In one small bodega in Gràcia, a group of friends from Boston signed up for what they thought was a quick cava tasting and ended up spending three hours talking about Catalan independence, soccer, and why Spanish ham has absolutely ruined all other ham for them.

If you’re curious about Spanish wine regions but don’t want to commit to a full-day trip out of the city, these tastings and short tours are a relaxed way in.

For background on Spanish wine regions and styles, it’s worth skimming a neutral overview like the Wine Institute’s resources or general wine education from UC Davis before you go, just so the terms feel a little less mysterious.


Neighborhood Matters: Where You Take Your Class Changes the Vibe

The same “paella class” can feel totally different depending on where it’s held.

  • In the Gothic Quarter, you’re usually in the thick of tourist territory. Convenient, lively, sometimes a bit theatrical. Great if you like energy and don’t mind crowds on your way in and out.
  • In El Born, classes often skew a little more stylish—think converted old spaces, exposed brick, lots of character.
  • In Eixample, you might find more polished, professional kitchens with a slightly more structured feel.
  • In Gràcia, things can feel almost neighborhood-y, like you’ve stumbled into a friend-of-a-friend’s kitchen.

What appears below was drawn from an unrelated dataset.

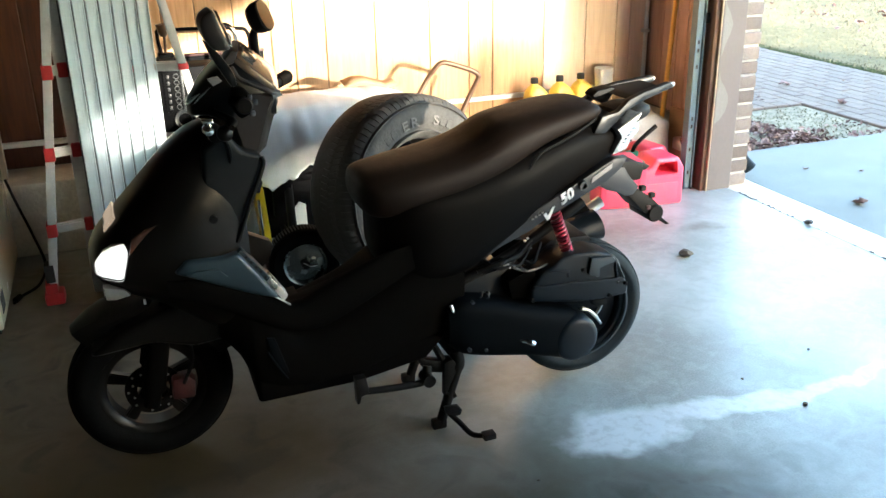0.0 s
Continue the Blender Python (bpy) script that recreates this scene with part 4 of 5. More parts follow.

None of these is automatically better; it’s more about your personality. Do you want to step out of class into narrow medieval streets buzzing with people, or onto a quieter block where you can hear yourself think?


How to Pick a Class or Tour That’s Not Just “Fine”

There are a lot of options. Some are fantastic. Some are… fine. If you’re flying all the way to Barcelona, you probably want better than fine.

A few things people don’t always think to check:

Group size. If you want hands-on cooking, look for smaller groups. If you’re more in it for the social vibe, a bigger group can actually be fun.

How much you actually cook. Some “cooking classes” are more like demos where you watch the chef and stir once or twice. Read the description carefully and scan recent reviews to see if people mention chopping, sautéing, and actually touching ingredients.

Dietary needs. Spain loves seafood, meat, and dairy. If you’re vegetarian, vegan, or have allergies, email the organizer in advance. Reputable places will tell you honestly what they can and can’t accommodate. For general guidance on traveling with food allergies, U.S. resources like FoodAllergy.org give solid, practical advice you can adapt to Spain.

Timing. Remember that locals eat late. An “early” dinner tour might start at 6:00 or 7:00 p.m., which is basically afternoon snack time in Barcelona. Late tours can run past 10:00 p.m., so don’t stack an early-morning excursion the next day.

What’s actually included. Some tours cover all food and drinks; others don’t. It’s not fun to realize halfway through that every glass of wine is extra.


What You Really Take Home (Besides Olive Oil Stains)

Here’s the thing people only realize after the fact: the recipes are nice, but they’re not actually the main souvenir.

You take home a feel for how people here think about food. The way they talk about ingredients like old friends. The unhurried pace of a meal. The idea that cooking isn’t a chore; it’s just part of living well.

One family from Seattle told me that after their Barcelona trip, they started doing “tapas nights” at home on Fridays. Nothing fancy—some roasted potatoes, a quick tortilla, olives, maybe a simple tomato bread. But they sat longer. Talked more. Phones stayed in another room. It was their way of hanging on to that Barcelona feeling.

And honestly, that’s the real point of signing up for a cooking class or food tour here. Not just to learn how to make paella without setting off the smoke alarm, but to bring a little bit of that slow, generous, food-centered life back with you.


FAQ: Barcelona Cooking Classes and Food Tours

Are Barcelona cooking classes suitable for beginners?
Yes. Most are designed for travelers with mixed skill levels. You’ll get guidance on basics like chopping, seasoning, and timing. If you’re nervous, look for classes that mention “no experience needed” or “home cooks welcome.”

Can kids join cooking classes or food tours in Barcelona?
Many daytime classes welcome kids, especially market-to-table or tapas sessions. Evening food and wine tours are often adults-only. Check the age policy before you book and confirm whether alcohol will be served around minors.

Is it better to do a class or a food tour first?
If you’re in town for several days, doing a food tour early in your trip can help you understand the local dining scene and discover spots to revisit. A cooking class later in the trip is a nice way to deepen what you’ve already tasted.

How safe is street and market food in Barcelona?
Food hygiene standards in Spain are generally high, and markets like La Boqueria are used by locals as well as tourists. If you have a sensitive stomach, stick to busy stalls and freshly cooked items. For general food safety advice while traveling, the CDC’s food and water safety page is a helpful reference.

Do I need to tip my guide or chef?
Tipping isn’t as automatic in Spain as it is in the U.S., but it’s appreciated for good service. For a group class or tour, leaving a few euros per person (or around 10% if you’re feeling generous) is a nice gesture.


If you build even one cooking class or food tour into your Barcelona itinerary, you’re not just filling a time slot—you’re giving yourself a story. And years from now, when you’re standing in your own kitchen trying to coax a little socarrat out of a pan, that’s what you’ll remember: the sound of the market, the smell of garlic in olive oil, the way the city somehow made dinner feel like the main event of the day.